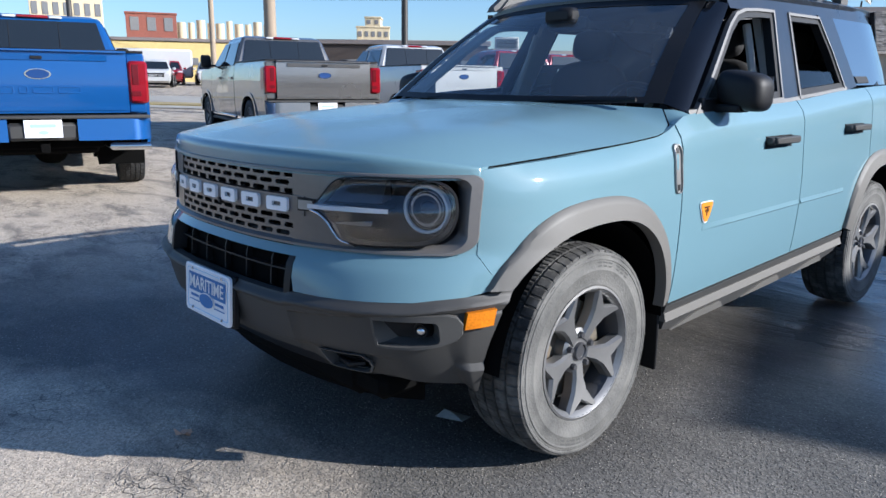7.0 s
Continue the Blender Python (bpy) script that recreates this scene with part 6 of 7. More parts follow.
def plate_face(parent):
    g = Geo()
    tab = lambda w, h, r: [(sx * (w - r) + r * math.cos(q), sz * (h - r) + r * math.sin(q)) for sx, sz, a in ((1, 1, 0), (-1, 1, 90), (-1, -1, 180), (1, -1, 270)) for q in [radians(a + 15 * k) for k in range(7)]]
    loop = lambda w, h, r, y: [(x, y, z) for x, z in tab(w, h, r)]
    g.loft([loop(0.158, 0.083, 0.016, 0.0), loop(0.158, 0.083, 0.016, -0.009), loop(0.155, 0.080, 0.014, -0.011), loop(0.150, 0.075, 0.012, -0.011), loop(0.147, 0.072, 0.010, -0.0085)])
    part("plate_panel", g, PLATE_WHITE, parent)
    g = Geo()
    g.loft([loop(0.144, 0.069, 0.009, -0.0085), loop(0.144, 0.069, 0.009, -0.0098), loop(0.1415, 0.0665, 0.008, -0.0098), loop(0.1415, 0.0665, 0.008, -0.0085)], cap=False)
    part("plate_border", g, PLATE_SKY, parent)
    g = Geo()
    g.poly([(-0.130, -0.0105, -0.008), (0.130, -0.0105, -0.008), (0.130, -0.0105, 0.055), (-0.130, -0.0105, 0.055)], (0, 0.001, 0))
    part("sky_band", g, PLATE_BLUE, parent)
    t = text_geo("MARITIME", 0.05, 0.002, 0.0006)
    lo, hi = extent(t)
    t.v = [((x - (lo[0] + hi[0]) / 2) / (hi[0] - lo[0]) * 0.240, -0.0125 + y * 0.3, 0.004 + (z - lo[2]) / (hi[2] - lo[2]) * 0.044) for x, y, z in t.v]
    part("lettering", t, WHITE_ENAMEL, parent, "white lettering on the blue band")
    g = Geo()
    g.poly([(0.053 * math.cos(a), -0.0130, -0.026 + 0.026 * math.sin(a)) for a in [k * math.pi / 12 for k in range(24)]], (0, 0.002, 0))
    part("oval_rim", g, WHITE_ENAMEL, parent)
    g = Geo()
    g.poly([(0.049 * math.cos(a), -0.0140, -0.026 + 0.0225 * math.sin(a)) for a in [k * math.pi / 12 for k in range(24)]], (0, 0.001, 0))
    part("oval", g, PLATE_BLUE, parent)
    for sx in (-1, 1):
        for zc, hh, ww in ((-0.023, 0.008, 0.056), (-0.040, 0.003, 0.07)):
            g = Geo()
            g.box((0.088 * sx, -0.0105, zc), (ww, 0.002, hh))
            part("plain_bar", g, PLATE_BLUE, parent)
    for sx in (-1, 1):
        for sz in (-1, 1):
            g = Geo()
            g.lathe([(0, 0.0), (0.005, 0.0), (0.006, -0.003)], 8, Matrix.Translation((0.105 * sx, -0.012, 0.068 * sz)) @ pose(0, 0, 0, 0, 0, -90))
            part("screw", g, CHROME, parent)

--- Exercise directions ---
Strip out the pictures and quote the remaining data word for word.

--- Answer to this problem ---
7.0 s
Continue the Blender Python (bpy) script that recreates this scene with part 6 of 7. More parts follow.
def plate_face(parent):
    g = Geo()
    tab = lambda w, h, r: [(sx * (w - r) + r * math.cos(q), sz * (h - r) + r * math.sin(q)) for sx, sz, a in ((1, 1, 0), (-1, 1, 90), (-1, -1, 180), (1, -1, 270)) for q in [radians(a + 15 * k) for k in range(7)]]
    loop = lambda w, h, r, y: [(x, y, z) for x, z in tab(w, h, r)]
    g.loft([loop(0.158, 0.083, 0.016, 0.0), loop(0.158, 0.083, 0.016, -0.009), loop(0.155, 0.080, 0.014, -0.011), loop(0.150, 0.075, 0.012, -0.011), loop(0.147, 0.072, 0.010, -0.0085)])
    part("plate_panel", g, PLATE_WHITE, parent)
    g = Geo()
    g.loft([loop(0.144, 0.069, 0.009, -0.0085), loop(0.144, 0.069, 0.009, -0.0098), loop(0.1415, 0.0665, 0.008, -0.0098), loop(0.1415, 0.0665, 0.008, -0.0085)], cap=False)
    part("plate_border", g, PLATE_SKY, parent)
    g = Geo()
    g.poly([(-0.130, -0.0105, -0.008), (0.130, -0.0105, -0.008), (0.130, -0.0105, 0.055), (-0.130, -0.0105, 0.055)], (0, 0.001, 0))
    part("sky_band", g, PLATE_BLUE, parent)
    t = text_geo("MARITIME", 0.05, 0.002, 0.0006)
    lo, hi = extent(t)
    t.v = [((x - (lo[0] + hi[0]) / 2) / (hi[0] - lo[0]) * 0.240, -0.0125 + y * 0.3, 0.004 + (z - lo[2]) / (hi[2] - lo[2]) * 0.044) for x, y, z in t.v]
    part("lettering", t, WHITE_ENAMEL, parent, "white lettering on the blue band")
    g = Geo()
    g.poly([(0.053 * math.cos(a), -0.0130, -0.026 + 0.026 * math.sin(a)) for a in [k * math.pi / 12 for k in range(24)]], (0, 0.002, 0))
    part("oval_rim", g, WHITE_ENAMEL, parent)
    g = Geo()
    g.poly([(0.049 * math.cos(a), -0.0140, -0.026 + 0.0225 * math.sin(a)) for a in [k * math.pi / 12 for k in range(24)]], (0, 0.001, 0))
    part("oval", g, PLATE_BLUE, parent)
    for sx in (-1, 1):
        for zc, hh, ww in ((-0.023, 0.008, 0.056), (-0.040, 0.003, 0.07)):
            g = Geo()
            g.box((0.088 * sx, -0.0105, zc), (ww, 0.002, hh))
            part("plain_bar", g, PLATE_BLUE, parent)
    for sx in (-1, 1):
        for sz in (-1, 1):
            g = Geo()
            g.lathe([(0, 0.0), (0.005, 0.0), (0.006, -0.003)], 8, Matrix.Translation((0.105 * sx, -0.012, 0.068 * sz)) @ pose(0, 0, 0, 0, 0, -90))
            part("screw", g, CHROME, parent)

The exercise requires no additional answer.